A Bíblia encerra a discussão quando junta as duas coisas numa única sentença admirável. A primeira me­tade diz: "Ponham em ação a salvação de vocês com temor e tremor" - o que dá a idéia de que tudo depende de nós e de nossas boas ações; mas a segunda metade complementa: "Pois é Deus que efetua em vocês tanto o querer quanto o realizar" - o que dá a idéia de que Deus faz tudo e nós, nada. Esse é o tipo de coisa com a qual nos defrontamos no cristianismo. Fico perplexo, mas não surpreso. Veja você, estamos tentando compreender e separar em compartimentos estanques o que Deus faz e o que o homem faz quando se põem a trabalhar juntos. É claro que a nossa concepção inicial desse trabalho é a de dois homens que atuam em conjunto, de quem poderíamos dizer: "Ele fez isto e eu, aquilo." Porém, essa maneira de pensar não se sustenta. Deus não é as­sim. Não está só fora de você, mas também dentro: mes­mo que pudéssemos compreender quem fez o quê, não creio que a linguagem humana pudesse expressá-lo de forma apropriada. Na tentativa de expressar essa verdade, as diferentes igrejas dizem coisas diversas. Você há de cons­tatar, porém, que mesmo as que mais insistem na im­portância das boas ações lhe dirão que você precisa ter fé; e as que mais insistem na fé lhe dirão para praticar boas ações. Neste assunto, não me arrisco a ir mais longe.

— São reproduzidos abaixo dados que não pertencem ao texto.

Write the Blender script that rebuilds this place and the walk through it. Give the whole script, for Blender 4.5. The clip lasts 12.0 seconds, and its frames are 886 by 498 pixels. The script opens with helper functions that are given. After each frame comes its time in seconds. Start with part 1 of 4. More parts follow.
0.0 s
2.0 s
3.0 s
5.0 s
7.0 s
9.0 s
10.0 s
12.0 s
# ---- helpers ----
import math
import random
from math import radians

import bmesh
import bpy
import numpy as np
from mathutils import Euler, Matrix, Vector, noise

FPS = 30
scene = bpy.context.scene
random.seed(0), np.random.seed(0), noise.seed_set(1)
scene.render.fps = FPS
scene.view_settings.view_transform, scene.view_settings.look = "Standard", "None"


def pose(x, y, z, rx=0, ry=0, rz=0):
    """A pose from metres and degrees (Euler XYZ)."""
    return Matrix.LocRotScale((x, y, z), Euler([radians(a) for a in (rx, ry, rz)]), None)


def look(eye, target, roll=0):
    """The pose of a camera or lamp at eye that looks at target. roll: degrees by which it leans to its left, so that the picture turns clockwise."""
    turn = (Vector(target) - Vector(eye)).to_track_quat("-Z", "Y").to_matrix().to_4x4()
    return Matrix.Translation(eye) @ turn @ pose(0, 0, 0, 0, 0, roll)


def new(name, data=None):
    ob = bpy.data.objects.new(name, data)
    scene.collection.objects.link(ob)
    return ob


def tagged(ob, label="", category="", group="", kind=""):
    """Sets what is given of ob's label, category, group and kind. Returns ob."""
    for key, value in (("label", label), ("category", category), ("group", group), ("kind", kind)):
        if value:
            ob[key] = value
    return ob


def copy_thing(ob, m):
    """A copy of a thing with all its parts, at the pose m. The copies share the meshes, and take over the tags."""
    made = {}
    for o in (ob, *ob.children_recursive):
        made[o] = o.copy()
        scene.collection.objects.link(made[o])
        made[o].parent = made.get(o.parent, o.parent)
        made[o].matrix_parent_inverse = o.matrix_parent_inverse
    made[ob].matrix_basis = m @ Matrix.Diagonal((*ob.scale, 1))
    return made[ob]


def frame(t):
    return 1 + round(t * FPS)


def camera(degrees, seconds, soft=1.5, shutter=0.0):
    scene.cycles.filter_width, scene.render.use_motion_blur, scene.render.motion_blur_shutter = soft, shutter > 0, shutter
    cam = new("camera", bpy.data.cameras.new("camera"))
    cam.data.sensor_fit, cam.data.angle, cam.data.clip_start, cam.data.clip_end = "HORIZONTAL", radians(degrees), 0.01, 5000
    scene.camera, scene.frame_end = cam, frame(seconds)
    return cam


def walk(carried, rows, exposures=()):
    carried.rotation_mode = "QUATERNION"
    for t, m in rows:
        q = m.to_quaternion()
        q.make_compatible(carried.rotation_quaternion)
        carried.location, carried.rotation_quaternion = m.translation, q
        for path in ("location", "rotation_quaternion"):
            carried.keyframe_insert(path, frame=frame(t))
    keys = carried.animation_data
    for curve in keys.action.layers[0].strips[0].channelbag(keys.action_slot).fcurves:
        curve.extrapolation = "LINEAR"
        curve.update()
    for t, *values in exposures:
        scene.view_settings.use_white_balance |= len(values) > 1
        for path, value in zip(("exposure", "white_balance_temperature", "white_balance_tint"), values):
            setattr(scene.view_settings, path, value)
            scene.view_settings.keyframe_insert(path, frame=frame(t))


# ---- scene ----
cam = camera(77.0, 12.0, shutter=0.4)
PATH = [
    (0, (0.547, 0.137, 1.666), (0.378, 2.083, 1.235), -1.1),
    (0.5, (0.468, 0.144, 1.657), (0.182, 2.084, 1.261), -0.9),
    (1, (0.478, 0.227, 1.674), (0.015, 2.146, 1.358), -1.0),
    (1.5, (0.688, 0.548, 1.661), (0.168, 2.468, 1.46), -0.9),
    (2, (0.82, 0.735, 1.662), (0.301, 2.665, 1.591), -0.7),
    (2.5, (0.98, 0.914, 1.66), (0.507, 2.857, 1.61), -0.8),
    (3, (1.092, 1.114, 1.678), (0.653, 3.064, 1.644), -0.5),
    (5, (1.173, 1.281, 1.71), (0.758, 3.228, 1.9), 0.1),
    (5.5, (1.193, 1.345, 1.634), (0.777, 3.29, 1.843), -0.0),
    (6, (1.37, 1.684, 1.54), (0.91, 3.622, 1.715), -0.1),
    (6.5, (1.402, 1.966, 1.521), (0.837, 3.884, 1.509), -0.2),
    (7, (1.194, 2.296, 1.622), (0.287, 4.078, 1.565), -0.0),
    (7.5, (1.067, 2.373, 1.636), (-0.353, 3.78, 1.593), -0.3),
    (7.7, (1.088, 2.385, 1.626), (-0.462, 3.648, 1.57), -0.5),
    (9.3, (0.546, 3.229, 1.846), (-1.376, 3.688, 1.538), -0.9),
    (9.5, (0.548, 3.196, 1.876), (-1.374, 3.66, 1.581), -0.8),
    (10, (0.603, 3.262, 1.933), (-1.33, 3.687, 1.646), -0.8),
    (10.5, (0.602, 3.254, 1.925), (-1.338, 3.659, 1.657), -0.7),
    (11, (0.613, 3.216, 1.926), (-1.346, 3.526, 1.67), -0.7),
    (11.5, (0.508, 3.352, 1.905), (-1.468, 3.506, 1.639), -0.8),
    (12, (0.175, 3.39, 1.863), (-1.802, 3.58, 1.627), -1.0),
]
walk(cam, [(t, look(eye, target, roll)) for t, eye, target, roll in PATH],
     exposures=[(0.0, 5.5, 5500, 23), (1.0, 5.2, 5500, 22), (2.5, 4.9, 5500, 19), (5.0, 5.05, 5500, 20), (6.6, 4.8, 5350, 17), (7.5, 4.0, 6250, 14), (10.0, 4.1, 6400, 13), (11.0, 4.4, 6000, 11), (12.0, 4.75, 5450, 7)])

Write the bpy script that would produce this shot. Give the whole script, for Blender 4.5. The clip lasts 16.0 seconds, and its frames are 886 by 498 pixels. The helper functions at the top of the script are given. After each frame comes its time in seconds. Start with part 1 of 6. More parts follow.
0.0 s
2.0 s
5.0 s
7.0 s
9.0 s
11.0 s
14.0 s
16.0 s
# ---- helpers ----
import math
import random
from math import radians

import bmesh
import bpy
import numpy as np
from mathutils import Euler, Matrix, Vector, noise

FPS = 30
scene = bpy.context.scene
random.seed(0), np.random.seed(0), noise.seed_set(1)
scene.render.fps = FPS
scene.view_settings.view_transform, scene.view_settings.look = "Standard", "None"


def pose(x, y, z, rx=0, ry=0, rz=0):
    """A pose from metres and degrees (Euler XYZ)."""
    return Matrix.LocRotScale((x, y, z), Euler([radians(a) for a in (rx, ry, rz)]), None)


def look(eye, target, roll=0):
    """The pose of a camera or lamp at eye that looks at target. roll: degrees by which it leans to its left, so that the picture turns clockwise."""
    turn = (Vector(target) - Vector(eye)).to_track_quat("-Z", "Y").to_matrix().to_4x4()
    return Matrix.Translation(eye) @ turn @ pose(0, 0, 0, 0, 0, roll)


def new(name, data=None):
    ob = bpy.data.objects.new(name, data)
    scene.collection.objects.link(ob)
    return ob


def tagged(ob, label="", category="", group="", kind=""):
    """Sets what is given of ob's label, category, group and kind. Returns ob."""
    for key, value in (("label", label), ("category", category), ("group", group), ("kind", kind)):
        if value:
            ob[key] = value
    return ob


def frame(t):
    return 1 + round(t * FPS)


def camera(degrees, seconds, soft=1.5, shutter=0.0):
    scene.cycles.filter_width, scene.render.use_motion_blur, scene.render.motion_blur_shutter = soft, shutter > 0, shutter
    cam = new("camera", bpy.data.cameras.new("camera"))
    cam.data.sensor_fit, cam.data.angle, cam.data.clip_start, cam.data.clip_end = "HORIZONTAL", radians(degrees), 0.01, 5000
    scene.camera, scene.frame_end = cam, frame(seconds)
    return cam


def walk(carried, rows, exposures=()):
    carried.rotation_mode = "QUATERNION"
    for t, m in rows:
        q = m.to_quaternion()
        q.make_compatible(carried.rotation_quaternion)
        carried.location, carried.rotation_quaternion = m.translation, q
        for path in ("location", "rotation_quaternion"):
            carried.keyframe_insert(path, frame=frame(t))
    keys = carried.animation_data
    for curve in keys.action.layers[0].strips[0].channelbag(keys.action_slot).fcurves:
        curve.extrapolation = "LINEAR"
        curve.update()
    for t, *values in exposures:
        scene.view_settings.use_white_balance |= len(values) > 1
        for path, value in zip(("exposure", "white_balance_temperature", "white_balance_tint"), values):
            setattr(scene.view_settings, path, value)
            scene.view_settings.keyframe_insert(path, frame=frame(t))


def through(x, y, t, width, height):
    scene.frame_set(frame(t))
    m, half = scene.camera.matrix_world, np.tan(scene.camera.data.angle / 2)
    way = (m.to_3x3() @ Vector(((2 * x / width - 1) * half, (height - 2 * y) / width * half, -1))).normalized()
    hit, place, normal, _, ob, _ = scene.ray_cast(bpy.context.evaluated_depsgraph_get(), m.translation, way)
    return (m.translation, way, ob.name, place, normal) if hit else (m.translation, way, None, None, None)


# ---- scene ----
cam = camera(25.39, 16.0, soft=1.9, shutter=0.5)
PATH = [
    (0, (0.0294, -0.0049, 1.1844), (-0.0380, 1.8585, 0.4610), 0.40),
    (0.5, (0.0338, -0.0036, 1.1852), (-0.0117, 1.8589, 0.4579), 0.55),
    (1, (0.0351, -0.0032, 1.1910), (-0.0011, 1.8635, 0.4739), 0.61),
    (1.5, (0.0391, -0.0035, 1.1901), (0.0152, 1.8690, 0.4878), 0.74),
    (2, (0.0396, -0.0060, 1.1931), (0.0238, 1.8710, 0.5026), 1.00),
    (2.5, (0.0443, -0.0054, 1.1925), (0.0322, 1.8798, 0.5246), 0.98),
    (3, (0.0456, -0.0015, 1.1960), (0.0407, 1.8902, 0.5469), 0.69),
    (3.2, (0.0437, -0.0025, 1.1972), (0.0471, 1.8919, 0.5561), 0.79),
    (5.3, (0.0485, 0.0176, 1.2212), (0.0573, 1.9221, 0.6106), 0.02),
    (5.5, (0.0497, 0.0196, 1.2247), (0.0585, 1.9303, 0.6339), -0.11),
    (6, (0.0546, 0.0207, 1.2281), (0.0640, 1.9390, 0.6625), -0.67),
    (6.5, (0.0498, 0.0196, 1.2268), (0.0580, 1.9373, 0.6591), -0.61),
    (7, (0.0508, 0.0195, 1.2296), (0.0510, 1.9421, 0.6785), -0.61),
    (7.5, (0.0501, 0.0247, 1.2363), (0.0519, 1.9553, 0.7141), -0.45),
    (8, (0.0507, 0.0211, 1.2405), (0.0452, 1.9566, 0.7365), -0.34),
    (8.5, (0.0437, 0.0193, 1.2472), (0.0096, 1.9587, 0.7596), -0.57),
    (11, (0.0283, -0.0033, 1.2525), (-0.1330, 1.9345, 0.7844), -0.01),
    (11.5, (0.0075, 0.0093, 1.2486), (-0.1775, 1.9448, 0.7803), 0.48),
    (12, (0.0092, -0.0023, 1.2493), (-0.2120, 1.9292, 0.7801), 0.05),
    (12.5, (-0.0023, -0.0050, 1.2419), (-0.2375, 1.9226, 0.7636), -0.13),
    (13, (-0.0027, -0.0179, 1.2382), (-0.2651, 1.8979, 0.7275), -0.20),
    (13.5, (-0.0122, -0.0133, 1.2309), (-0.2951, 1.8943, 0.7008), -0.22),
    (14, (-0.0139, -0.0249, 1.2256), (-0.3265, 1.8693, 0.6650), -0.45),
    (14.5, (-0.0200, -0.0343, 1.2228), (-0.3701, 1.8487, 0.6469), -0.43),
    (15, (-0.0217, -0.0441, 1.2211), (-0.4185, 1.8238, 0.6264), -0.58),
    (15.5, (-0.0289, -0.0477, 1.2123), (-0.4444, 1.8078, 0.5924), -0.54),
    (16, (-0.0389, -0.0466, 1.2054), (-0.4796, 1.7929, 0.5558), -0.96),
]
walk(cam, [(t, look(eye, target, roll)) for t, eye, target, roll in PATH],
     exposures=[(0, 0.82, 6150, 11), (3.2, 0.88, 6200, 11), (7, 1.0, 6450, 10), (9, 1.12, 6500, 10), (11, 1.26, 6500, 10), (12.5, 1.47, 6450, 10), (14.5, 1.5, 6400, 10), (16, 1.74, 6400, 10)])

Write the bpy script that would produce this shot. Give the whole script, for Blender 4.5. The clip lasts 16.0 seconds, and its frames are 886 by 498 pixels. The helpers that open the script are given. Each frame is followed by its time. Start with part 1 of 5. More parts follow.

Creio que todos os cristãos concordariam comigo se eu dissesse que, apesar de o cristianismo, num primeiro momento, dar a impressão de só se preocupar com a mo­ral, com deveres, regras, culpa e virtude, ele nos leva além, para fora de tudo isso e para algo completamente dife­rente. Vislumbramos então um país cujos habitantes não falam dessas coisas, a não ser, talvez, como piada. Todos eles são repletos do que chamaríamos de bondade, co­mo um espelho é repleto de luz. Eles mesmos, porém, não chamam isso de bondade. Não o chamam por nome algum. Não pensam a respeito desse assunto, pois estão ocupados demais em contemplar a fonte de onde isso provém. Mas nos aproximamos aí do ponto em que a estrada cruza o limiar deste nosso mundo. Nenhum olhar pode enxergar muito além disso; muitos olhares podem enxergar bem mais longe que o meu.